Volvió Lorenzo Silva a mi vida, esta vez de mano amiga, desconocedora de mi noble admiración por él. Más razón que un santo, tiene. Y lo es.
Se publicó el 25 del presente en El Mundo.
Los poetas son gente rara. Pudiendo dedicarse a acopiar cualquiera de las pertenencias que es posible disfrutar a solas y legar en exclusiva a los hijos, para que estos a su vez las leguen a los suyos y así hasta el fin de los tiempos, invierten la energía y hasta la vida que no tienen en crear algo que pasa, desde el momento de su difusión, a pertenecerle a cualquiera.
La ley les reconoce, cierto es, un derecho de autor que puede sobrevivir unas décadas a su muerte. Pero todos sabemos que ese derecho es papel mojado a la hora de que cualquiera copie lo que el poeta escribió, o incluso lo rentabilice, sin darle parte, a través de los ingeniosos recursos que la revolución tecnológica ha puesto a disposición de los más astutos para monetizar en su provecho particular el talento y el sudor ajenos. Y aunque muchos no lo saben, desde el momento en que se publica el poema puede usarse lícitamente para una variada gama de propósitos, desde la cita hasta la enseñanza. Es el poeta uno de los muy pocos, entre nosotros, que crea una riqueza no regida por la lógica de las heladas aguas del cálculo egoísta (Marx dixit), sino por la lógica contraria de entregarla al uso y disfrute común.

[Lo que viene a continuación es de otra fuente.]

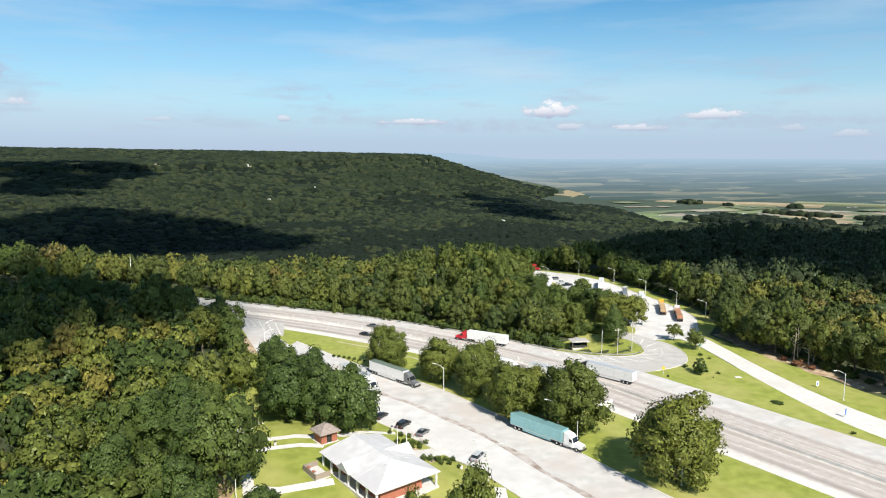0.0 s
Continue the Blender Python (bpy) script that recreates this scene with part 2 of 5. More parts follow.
# ---- materials ----
def material(name, a, b, scale=1.0, rough=0.8, bump=0.0, c=None, big=0.1, metal=0.0, spread=(0.35, 0.65), coat=0.0, each=0.0):
    """Two colours mixed by fine noise, a third by a broad one; scales in 1/metre."""
    mt = bpy.data.materials.new(name)
    mt.use_nodes = True
    nt = mt.node_tree
    N, L = nt.nodes.new, nt.links.new
    bs = nt.nodes["Principled BSDF"]
    geo = N("ShaderNodeNewGeometry")
    fine = N("ShaderNodeTexNoise")
    fine.inputs["Scale"].default_value, fine.inputs["Detail"].default_value = scale, 5
    L(geo.outputs["Position"], fine.inputs["Vector"])
    ramp = N("ShaderNodeValToRGB")
    ramp.color_ramp.elements[0].position, ramp.color_ramp.elements[1].position = spread
    ramp.color_ramp.elements[0].color, ramp.color_ramp.elements[1].color = (*a, 1), (*b, 1)
    L(fine.outputs["Fac"], ramp.inputs[0])
    col = ramp.outputs[0]
    if c:
        broad = N("ShaderNodeTexNoise")
        broad.inputs["Scale"].default_value, broad.inputs["Detail"].default_value = big, 4
        L(geo.outputs["Position"], broad.inputs["Vector"])
        r2 = N("ShaderNodeValToRGB")
        r2.color_ramp.elements[0].position, r2.color_ramp.elements[1].position = 0.45, 0.7
        L(broad.outputs["Fac"], r2.inputs[0])
        mx = N("ShaderNodeMix")
        mx.data_type = "RGBA"
        L(r2.outputs[0], mx.inputs["Factor"])
        L(col, mx.inputs[6])
        mx.inputs[7].default_value = (*c, 1)
        col = mx.outputs[2]
    if each:
        info = N("ShaderNodeObjectInfo")
        hs = N("ShaderNodeHueSaturation")
        mr = N("ShaderNodeMapRange")
        mr.inputs["To Min"].default_value, mr.inputs["To Max"].default_value = 1 - each, 1 + each
        L(info.outputs["Random"], mr.inputs["Value"])
        L(mr.outputs[0], hs.inputs["Value"])
        L(col, hs.inputs["Color"])
        col = hs.outputs[0]
    L(col, bs.inputs["Base Color"])
    bs.inputs["Roughness"].default_value, bs.inputs["Metallic"].default_value = rough, metal
    bs.inputs["Coat Weight"].default_value = coat
    if bump:
        bp = N("ShaderNodeBump")
        bp.inputs["Strength"].default_value, bp.inputs["Distance"].default_value = bump, 0.05
        L(fine.outputs["Fac"], bp.inputs["Height"])
        L(bp.outputs[0], bs.inputs["Normal"])
    return mt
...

Hay lugares del mundo donde esa aportación al acervo de todos, tan infrecuente, goza de reconocimiento y consideración social, que llega incluso a traducirse en medidas legislativas de fomento de una labor que redunda en provecho de la comunidad. Se reconocen beneficios fiscales a quienes promueven actividades culturales, se apoya a los creadores desfavorecidos, se les facilita a todos que prolonguen su actividad hasta donde les alcancen las fuerzas y el talento. Incluso hay lugares del mundo donde los derechos derivados de la creación no son meramente nominales, y se les dispensa una protección que llega al extremo de sancionar a quienes se permiten burlarlos o ignorarlos.
Por el contrario, en el país que no amaba (ni ama) a sus poetas, donde la codicia de cualquiera está muy por encima de la protección de sus derechos de autor (y ya nadie espera que sea nunca de otro modo), a lo que se les conmina, una y otra vez, es a que cierren el pico de una vez y dejen de incordiar. A las dificultades que encuentra una subsistencia sin apenas fuentes de ingresos, ni paliativo o mecenazgo que lo remedie, se añade, al final de la vida del poeta, un mensaje contundente: perderá la mitad de la magra pensión de jubilación que habrá logrado devengar si desea, inexplicablemente, seguir regalando sus versos a los demás. La paradoja en cuya virtud quien conserva capacidad y voluntad de aumentar el caudal cultural de su país ha de ser castigado, reconociéndole la mitad de los derechos de quienes, no habiendo cotizado más, o no pueden o no desean generar ese patrimonio común, nadie ha sido capaz de explicarla de forma satisfactoria. Sin embargo, cuando se lleva a votación en el parlamento la propuesta de enmendar esta encarnizada y extraña represalia, desconocida en los países del entorno más próximo, vuelve a toparse con el rechazo de la mayoría.
No hace mucho que murió el último gran poeta sumido en la indigencia. Su obra, pulcra, honda y excelente, quedará para siempre a disposición de quien quiera asomarse a través de ella a un festín de sabiduría y sensibilidad. A cambio, no se le habrá dado más que algún desganado y tardío reconocimiento oficial, con el que cabe dudar si resultó más distinguido el galardonado o quien tuvo la oportunidad de entregarle el galardón. Otros muchos fueron quedando por el camino: olvidados, ignorados, des-preciados, triturados al mínimo desliz por una administración tributaria insensible a sus versos. Alguno, incluso, fusilado.
Entre tanto, el país que no amaba a sus poetas se afanaba para dar un trato benigno a millonarios defraudadores, por los que sí sentía ese arrobo que los poetas jamás le inspiraron.